— Start Given data —

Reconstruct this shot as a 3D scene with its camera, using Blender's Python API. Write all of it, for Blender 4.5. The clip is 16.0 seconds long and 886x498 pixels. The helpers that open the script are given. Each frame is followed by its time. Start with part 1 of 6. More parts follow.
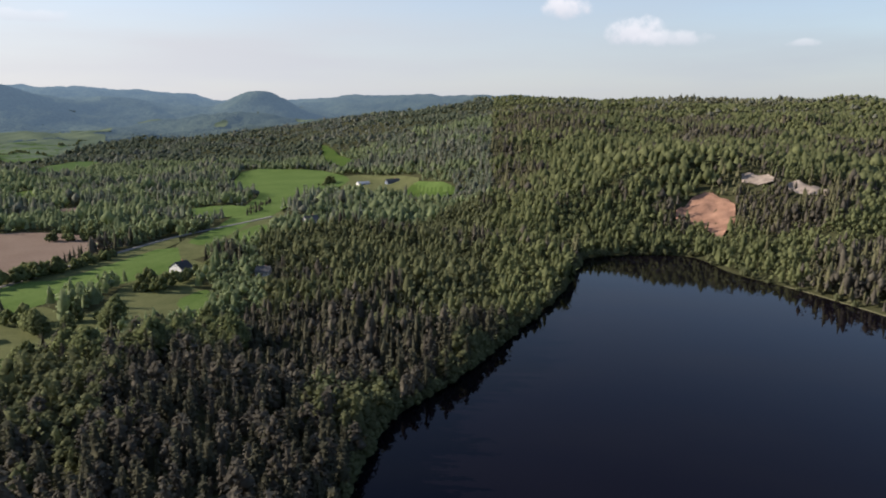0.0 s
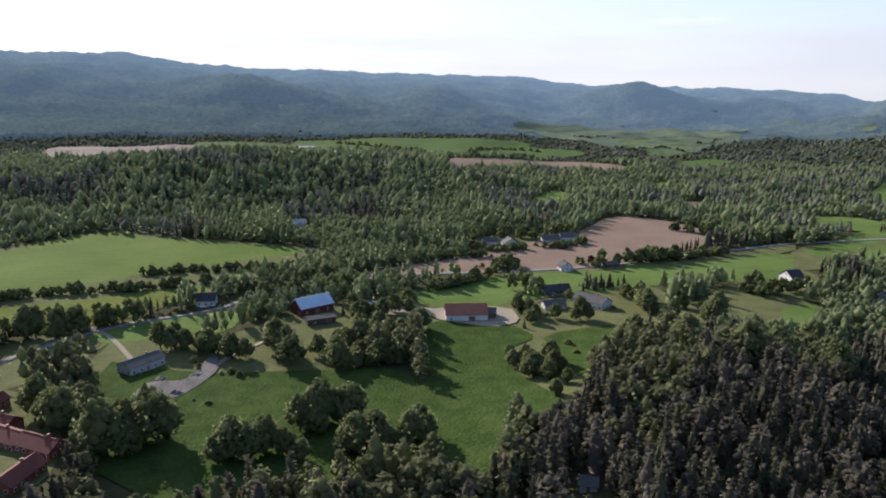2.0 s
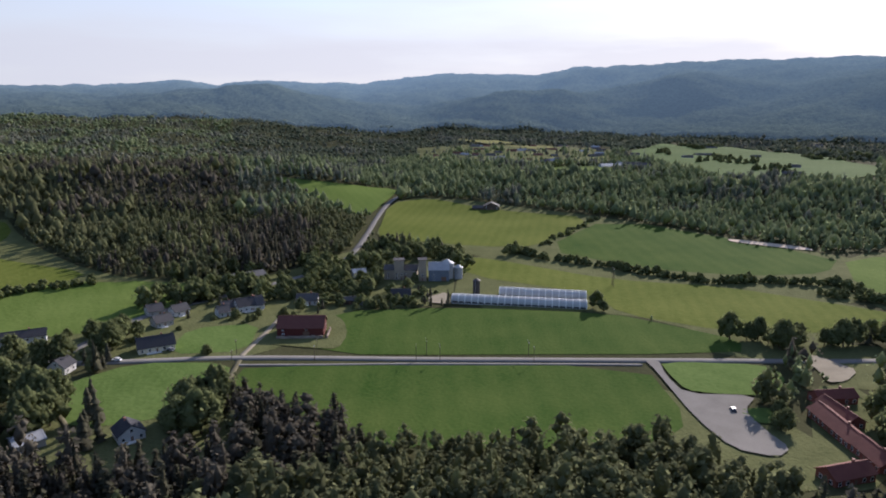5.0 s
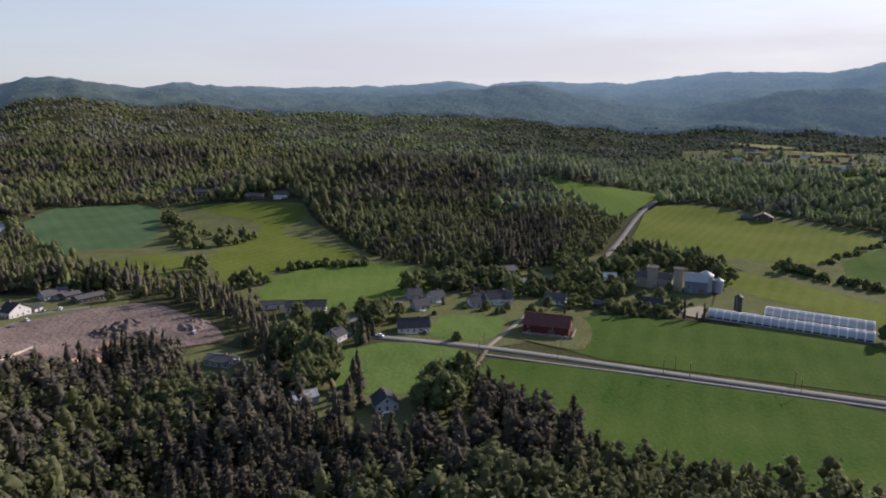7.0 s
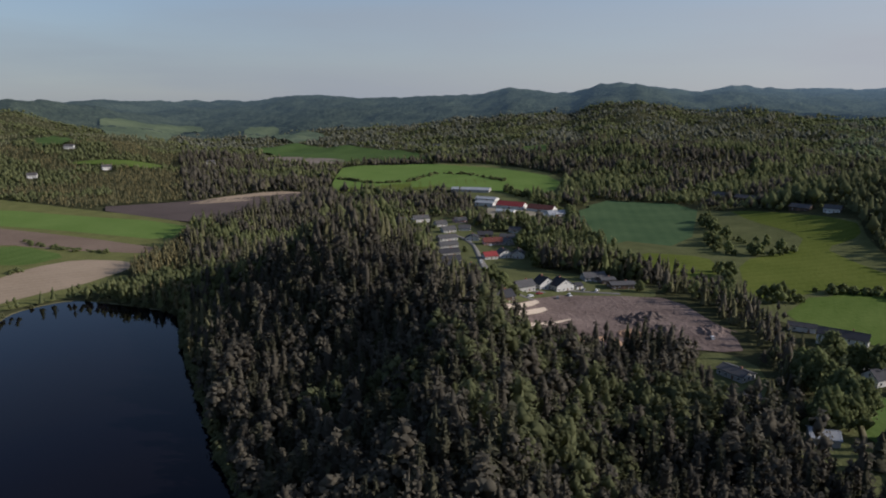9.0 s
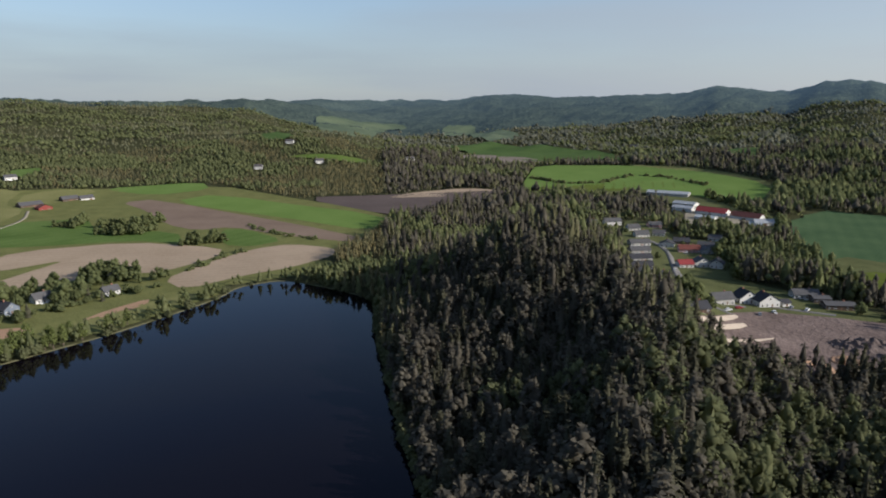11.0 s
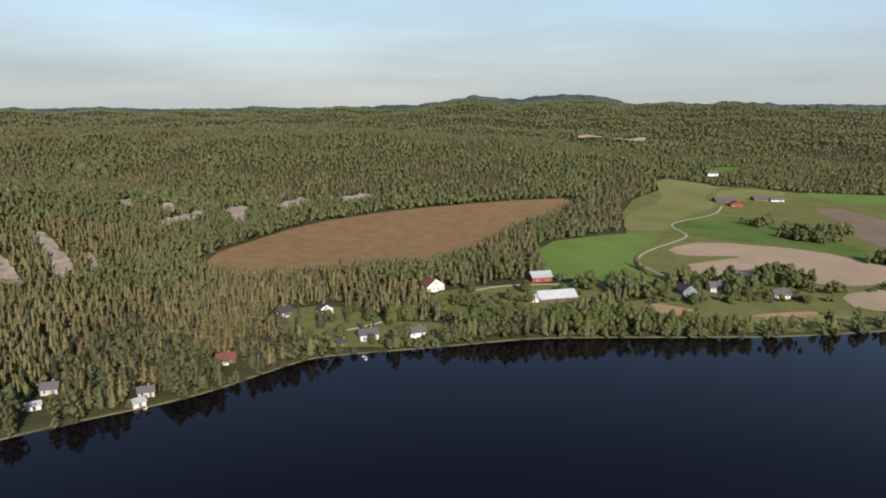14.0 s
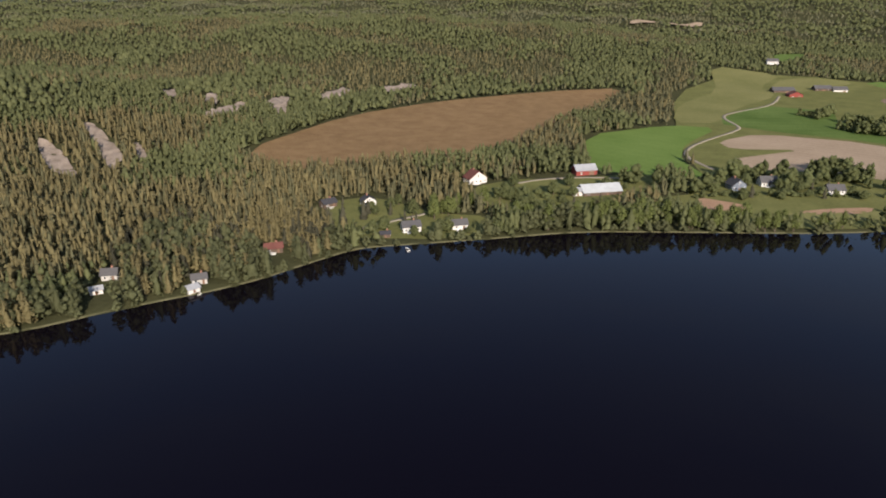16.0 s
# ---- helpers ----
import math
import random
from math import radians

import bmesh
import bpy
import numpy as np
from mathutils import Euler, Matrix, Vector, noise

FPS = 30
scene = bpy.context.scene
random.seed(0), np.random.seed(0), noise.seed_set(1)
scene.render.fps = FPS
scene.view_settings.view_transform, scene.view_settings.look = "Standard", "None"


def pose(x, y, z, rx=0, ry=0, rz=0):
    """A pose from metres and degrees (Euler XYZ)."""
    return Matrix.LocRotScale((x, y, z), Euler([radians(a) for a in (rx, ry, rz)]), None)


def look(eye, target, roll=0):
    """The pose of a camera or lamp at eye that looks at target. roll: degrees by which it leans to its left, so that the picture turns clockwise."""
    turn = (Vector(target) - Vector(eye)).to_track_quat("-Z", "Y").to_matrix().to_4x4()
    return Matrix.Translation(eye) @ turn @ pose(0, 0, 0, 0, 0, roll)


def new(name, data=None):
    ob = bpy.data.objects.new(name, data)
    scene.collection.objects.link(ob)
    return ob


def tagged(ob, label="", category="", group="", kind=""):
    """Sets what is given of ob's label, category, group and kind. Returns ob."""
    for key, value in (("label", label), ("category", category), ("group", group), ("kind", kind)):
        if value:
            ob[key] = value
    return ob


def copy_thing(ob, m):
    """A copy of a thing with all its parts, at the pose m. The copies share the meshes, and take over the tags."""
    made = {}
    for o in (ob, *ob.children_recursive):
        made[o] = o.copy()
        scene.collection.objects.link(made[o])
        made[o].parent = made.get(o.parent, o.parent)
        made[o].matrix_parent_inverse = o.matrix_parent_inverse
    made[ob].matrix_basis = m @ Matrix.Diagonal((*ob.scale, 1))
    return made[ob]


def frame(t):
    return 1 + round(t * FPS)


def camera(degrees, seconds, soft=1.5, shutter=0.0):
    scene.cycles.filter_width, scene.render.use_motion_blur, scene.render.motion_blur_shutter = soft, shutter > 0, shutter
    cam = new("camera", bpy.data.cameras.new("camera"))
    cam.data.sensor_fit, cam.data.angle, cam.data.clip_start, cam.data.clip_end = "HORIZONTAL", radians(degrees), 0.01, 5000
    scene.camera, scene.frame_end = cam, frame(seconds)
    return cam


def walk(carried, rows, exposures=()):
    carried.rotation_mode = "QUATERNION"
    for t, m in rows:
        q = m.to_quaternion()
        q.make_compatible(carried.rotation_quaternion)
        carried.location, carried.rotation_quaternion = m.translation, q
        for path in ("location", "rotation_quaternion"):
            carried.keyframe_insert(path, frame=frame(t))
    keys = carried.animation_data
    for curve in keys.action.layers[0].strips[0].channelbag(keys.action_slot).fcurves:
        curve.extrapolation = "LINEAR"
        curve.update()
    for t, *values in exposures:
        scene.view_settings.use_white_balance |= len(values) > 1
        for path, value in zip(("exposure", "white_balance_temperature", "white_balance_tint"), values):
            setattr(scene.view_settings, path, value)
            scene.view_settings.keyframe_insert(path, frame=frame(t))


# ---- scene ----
# seconds, stops, kelvin, tint
EXPOSURES = [(0.0, 1.0, 6200, 15), (2.5, 1.25, 5900, 18), (5.0, .98, 5850, 20), (8.1, .7, 6120, 20), (8.5, .4, 6050, 18), (8.7, .22, 5900, 16), (10.8, .57, 5900, 11), (11.5, .67, 5900, 11), (14.5, .82, 6350, 12), (16.0, .82, 6400, 15)]

cam = camera(65.23, 16.0, soft=1.95)
EYE = (0.0, 0.0, 120.0)
# seconds, bearing, tilt, roll in degrees
PATH = [
    (0, -0.00, -12.08, 0.06),
    (0.5, 11.69, -12.07, 0.03),
    (1, 23.77, -12.07, -0.00),
    (1.5, 35.91, -12.07, -0.05),
    (2, 48.75, -12.05, -0.12),
    (2.5, 62.33, -12.02, -0.15),
    (3, 75.94, -12.03, -0.15),
    (3.5, 88.67, -12.04, -0.17),
    (4.0, 101.97, -12.02, -0.26),
    (4.15, 104.20, -12.02, -0.28),
    (4.5, 104.98, -12.03, -0.32),
    (4.7, 106.84, -11.95, -0.14),
    (5.0, 115.37, -12.00, -0.20),
    (5.2, 121.48, -12.00, -0.27),
    (7.3, 136.58, -12.07, -0.30),
    (8.0, 136.83, -12.07, -0.23),
    (8.3, 141.56, -11.95, -0.12),
    (8.4, 148.45, -11.86, 0.05),
    (8.5, 156.09, -12.05, -0.37),
    (8.7, 172.85, -11.96, -0.04),
    (10.8, 191.73, -12.09, -0.15),
    (11, 195.07, -12.05, -0.11),
    (11.5, 203.14, -12.03, -0.12),
    (12, 213.15, -11.99, -0.05),
    (12.5, 223.31, -11.95, -0.07),
    (13, 232.63, -11.93, -0.13),
    (13.5, 240.89, -11.94, -0.19),
    (14, 248.37, -11.95, -0.20),
    (14.2, 251.26, -11.96, -0.12),
    (14.5, 253.16, -11.97, -0.26),
    (15, 252.87, -11.98, -0.20),
    (15.5, 252.60, -11.99, -0.15),
    (15.6, 252.55, -12.00, -0.12),
    (15.7, 252.50, -12.60, -0.10),
    (15.8, 252.30, -15.80, 0.05),
    (15.9, 252.05, -18.40, 0.20),
    (16, 251.84, -20.80, 0.35),
]
walk(cam, [(t, pose(*EYE, 90 + tilt, roll, turn)) for t, turn, tilt, roll in PATH], EXPOSURES)

# ---- sky and sun ----
SUN_BEARING, SUN_HEIGHT = 85.0, 23.0
world = bpy.data.worlds.new("sky")
scene.world = world
world.use_nodes = True
wn, wl = world.node_tree.nodes, world.node_tree.links
wn.clear()
sky = wn.new("ShaderNodeTexSky")
sky.sky_type, sky.sun_disc = "NISHITA", False
sky.sun_elevation, sky.sun_rotation = radians(SUN_HEIGHT), radians(-SUN_BEARING)
sky.altitude, sky.air_density, sky.dust_density, sky.ozone_density = 200, 1.0, .6, 2.0
back = wn.new("ShaderNodeBackground")
back.inputs["Strength"].default_value = 0.092
wout = wn.new("ShaderNodeOutputWorld")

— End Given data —

■ What needs to be done ■
Write out each line of the listing above, exactly, from its first line to the line holding "from math import radians", inclusive. Skip the pictures.

■ Exercise solution ■
Reconstruct this shot as a 3D scene with its camera, using Blender's Python API. Write all of it, for Blender 4.5. The clip is 16.0 seconds long and 886x498 pixels. The helpers that open the script are given. Each frame is followed by its time. Start with part 1 of 6. More parts follow.
0.0 s
2.0 s
5.0 s
7.0 s
9.0 s
11.0 s
14.0 s
16.0 s
# ---- helpers ----
import math
import random
from math import radians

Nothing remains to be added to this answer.